■ Data section:
- - - - - - -

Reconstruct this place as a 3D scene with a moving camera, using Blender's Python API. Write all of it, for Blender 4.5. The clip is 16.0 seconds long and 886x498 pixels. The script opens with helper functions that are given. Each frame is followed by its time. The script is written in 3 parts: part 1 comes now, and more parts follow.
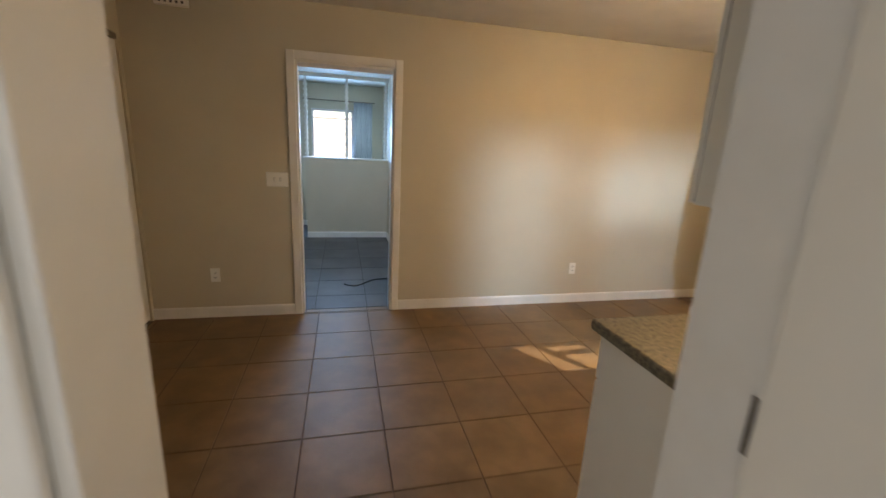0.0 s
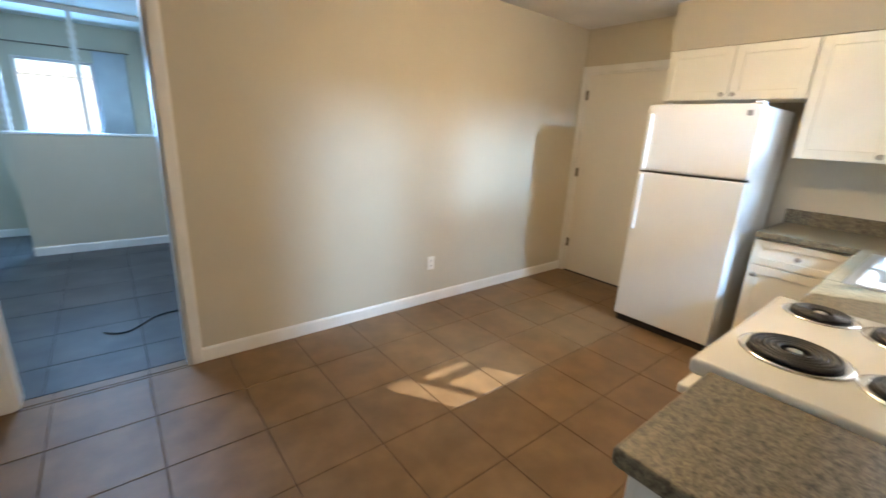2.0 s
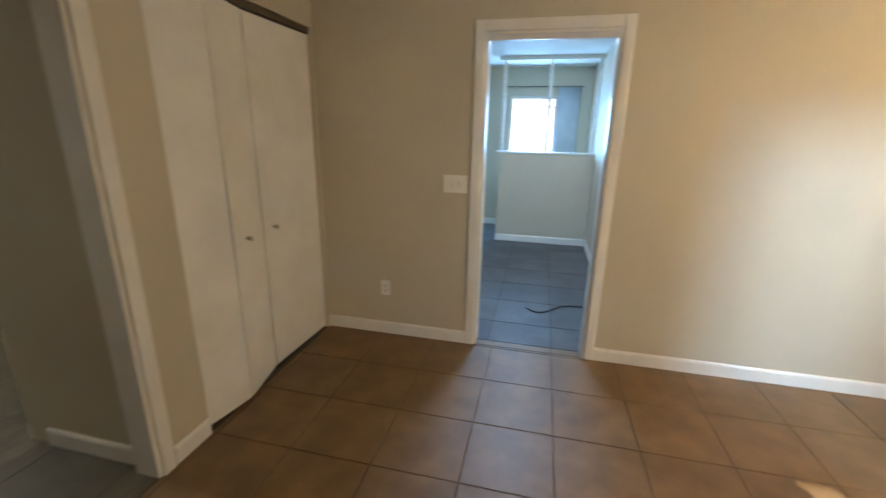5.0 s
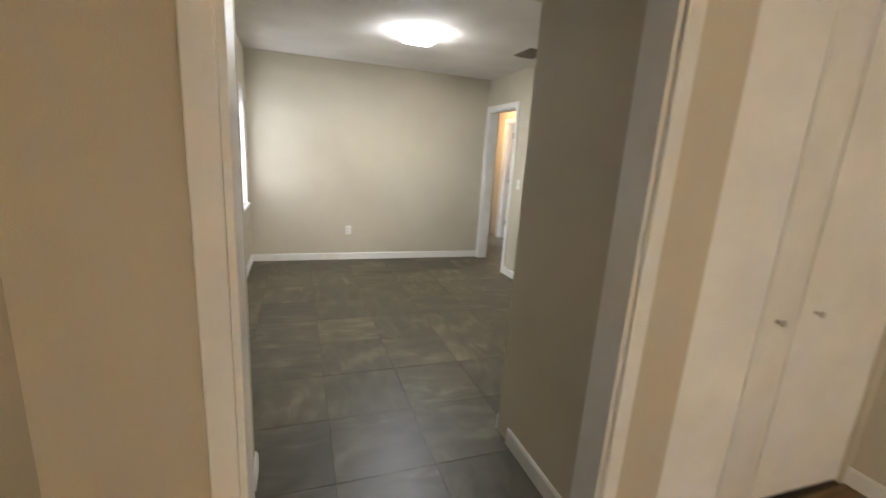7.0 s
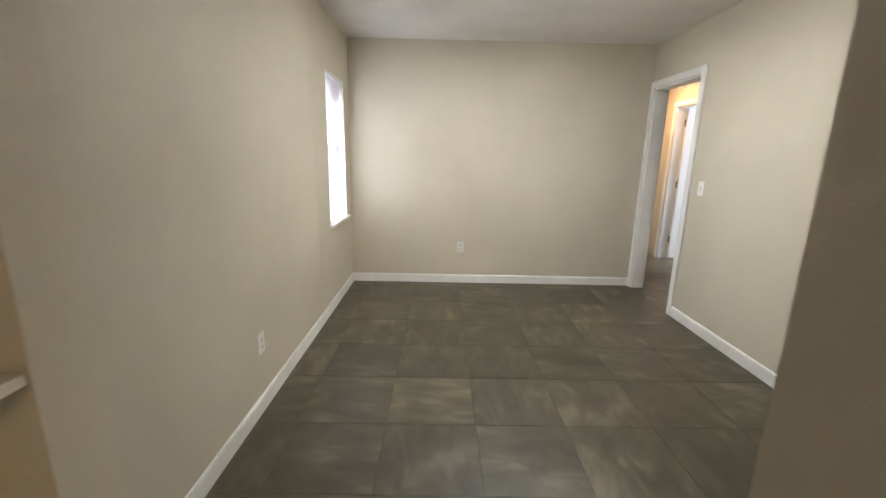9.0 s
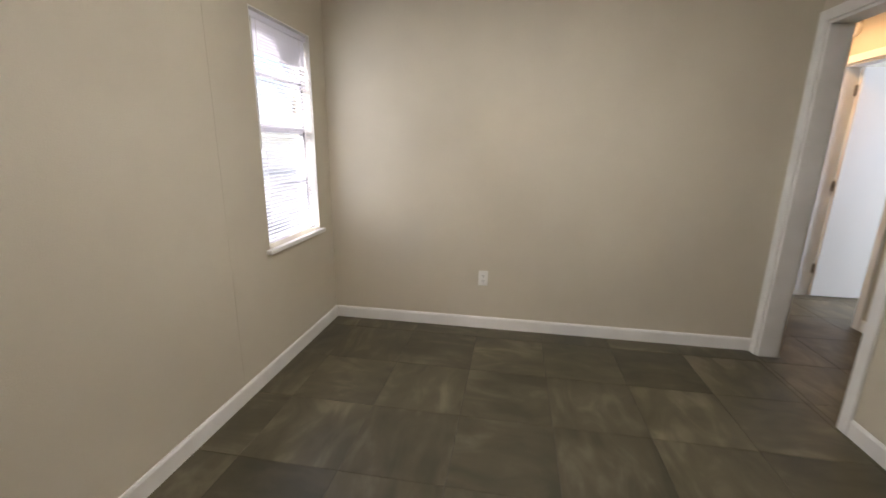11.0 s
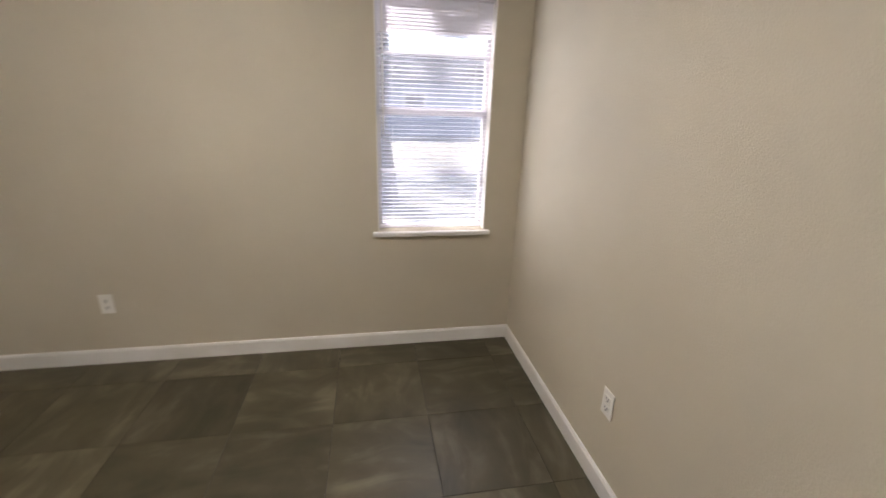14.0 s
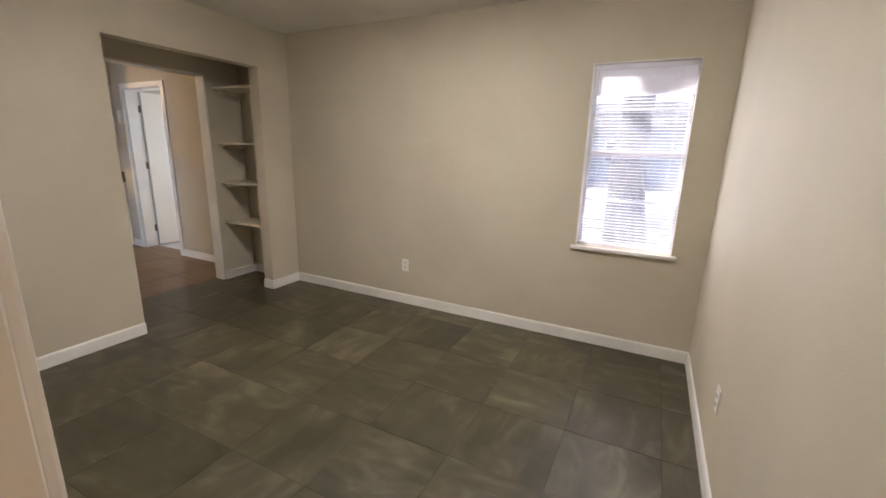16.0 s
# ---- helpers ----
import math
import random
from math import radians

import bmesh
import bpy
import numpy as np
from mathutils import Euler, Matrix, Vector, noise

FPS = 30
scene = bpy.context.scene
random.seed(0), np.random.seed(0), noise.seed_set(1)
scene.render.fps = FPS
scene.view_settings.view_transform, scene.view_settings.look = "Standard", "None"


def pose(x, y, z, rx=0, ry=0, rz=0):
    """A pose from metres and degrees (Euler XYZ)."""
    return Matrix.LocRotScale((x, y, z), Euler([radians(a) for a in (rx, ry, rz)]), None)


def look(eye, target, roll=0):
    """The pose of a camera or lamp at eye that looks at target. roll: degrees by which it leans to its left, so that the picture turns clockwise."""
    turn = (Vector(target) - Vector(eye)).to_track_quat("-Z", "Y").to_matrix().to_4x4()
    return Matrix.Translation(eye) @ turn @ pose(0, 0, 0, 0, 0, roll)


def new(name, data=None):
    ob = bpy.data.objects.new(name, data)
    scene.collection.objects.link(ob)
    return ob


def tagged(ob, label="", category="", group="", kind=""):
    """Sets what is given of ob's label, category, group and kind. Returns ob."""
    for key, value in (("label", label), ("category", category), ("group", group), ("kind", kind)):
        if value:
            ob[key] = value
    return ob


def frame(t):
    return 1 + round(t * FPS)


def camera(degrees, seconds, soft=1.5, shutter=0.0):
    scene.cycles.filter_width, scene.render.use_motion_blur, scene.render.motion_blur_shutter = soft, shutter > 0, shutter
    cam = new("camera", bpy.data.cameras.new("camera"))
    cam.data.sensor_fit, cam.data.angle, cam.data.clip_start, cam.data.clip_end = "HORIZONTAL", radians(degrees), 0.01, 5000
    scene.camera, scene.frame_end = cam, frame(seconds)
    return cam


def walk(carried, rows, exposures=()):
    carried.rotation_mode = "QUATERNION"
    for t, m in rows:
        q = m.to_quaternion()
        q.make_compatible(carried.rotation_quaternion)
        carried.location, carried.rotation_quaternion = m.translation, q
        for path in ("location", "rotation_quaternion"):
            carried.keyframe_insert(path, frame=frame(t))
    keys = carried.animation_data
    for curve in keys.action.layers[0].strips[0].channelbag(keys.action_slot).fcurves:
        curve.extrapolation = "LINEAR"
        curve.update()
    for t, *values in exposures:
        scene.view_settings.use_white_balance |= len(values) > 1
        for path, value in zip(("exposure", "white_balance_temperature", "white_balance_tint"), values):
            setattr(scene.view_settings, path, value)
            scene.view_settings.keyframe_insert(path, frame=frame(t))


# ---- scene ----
cam = camera(94.0, 16.0, shutter=0.4)
PATH = [
    (0, (0.074, -0.511, 1.449), (0.543, 1.374, 0.973), 2.9),
    (0.5, (0.107, -0.161, 1.438), (0.499, 1.744, 0.971), 2.7),
    (1, (0.143, 0.126, 1.441), (0.588, 2.015, 0.957), 2.2),
    (1.5, (0.214, 0.316, 1.455), (1.045, 2.055, 0.92), 2.5),
    (2, (0.258, 0.367, 1.437), (1.469, 1.859, 0.883), 2.9),
    (2.5, (0.295, 0.367, 1.427), (1.764, 1.603, 0.866), 3.4),
    (3, (0.316, 0.361, 1.427), (1.817, 1.557, 0.864), 3.4),
    (3.5, (0.26, 0.384, 1.437), (1.421, 1.913, 0.878), 2.5),
    (4, (0.168, 0.382, 1.438), (0.788, 2.204, 0.895), 2.1),
    (4.5, (0.142, 0.367, 1.452), (0.271, 2.288, 0.909), 1.9),
    (5, (0.11, 0.339, 1.479), (-0.323, 2.211, 0.926), 1.1),
    (5.2, (0.114, 0.33, 1.476), (-0.535, 2.134, 0.934), 1.2),
    (7.3, (-0.605, 0.621, 1.425), (-2.499, 1.083, 0.979), 3.7),
    (7.5, (-0.704, 0.711, 1.435), (-2.622, 1.054, 0.986), 3.6),
    (8, (-0.953, 0.819, 1.422), (-2.894, 0.965, 0.963), 3.2),
    (8.2, (-1.064, 0.852, 1.41), (-3.006, 0.946, 0.943), 2.1),
    (10.3, (-2.422, 1.072, 1.305), (-4.373, 1.019, 0.866), 1.9),
    (10.5, (-2.588, 1.146, 1.309), (-4.534, 1.074, 0.852), 1.9),
    (11, (-2.944, 1.325, 1.338), (-4.857, 1.003, 0.85), 0.8),
    (11.5, (-3.311, 1.45, 1.368), (-5.164, 0.905, 0.848), 0.6),
    (12, (-3.641, 1.674, 1.382), (-5.35, 0.794, 0.826), -0.4),
    (12.5, (-3.976, 1.863, 1.403), (-5.484, 0.68, 0.833), 0.1),
    (13, (-4.37, 2.042, 1.399), (-5.558, 0.536, 0.835), 0.2),
    (13.5, (-4.678, 2.21, 1.438), (-5.477, 0.484, 0.82), 1.2),
    (14, (-4.975, 2.307, 1.449), (-5.319, 0.448, 0.797), 1.8),
    (14.5, (-5.226, 2.543, 1.408), (-4.948, 0.655, 0.811), 1.0),
    (15, (-5.309, 2.813, 1.426), (-4.572, 1.037, 0.876), 1.0),
    (15.5, (-5.373, 3.018, 1.418), (-4.516, 1.278, 0.929), 1.5),
    (16, (-5.485, 3.104, 1.42), (-4.616, 1.366, 0.948), 1.5),
]
EXPOSURES = [(0.0, 0.72, 7300, 16), (0.4, 1.05, 6500, 10), (0.8, 1.15, 6000, 9), (3.5, 1.08, 6200, 10), (5.0, 1.35, 6400, 9), (7.2, 2.0, 5900, 11),
             (8.4, 2.0, 5900, 11), (10.3, 1.62, 6100, 15), (12.5, 1.27, 6350, 17), (14.5, 1.5, 6350, 18), (16.0, 1.74, 6350, 18)]
walk(cam, [(t, look(eye, target, roll)) for t, eye, target, roll in PATH], EXPOSURES)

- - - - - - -

■ What is needed:
Copy out each line that contains the word "from".

■ Task response:
from math import radians
from mathutils import Euler, Matrix, Vector, noise
    """A pose from metres and degrees (Euler XYZ)."""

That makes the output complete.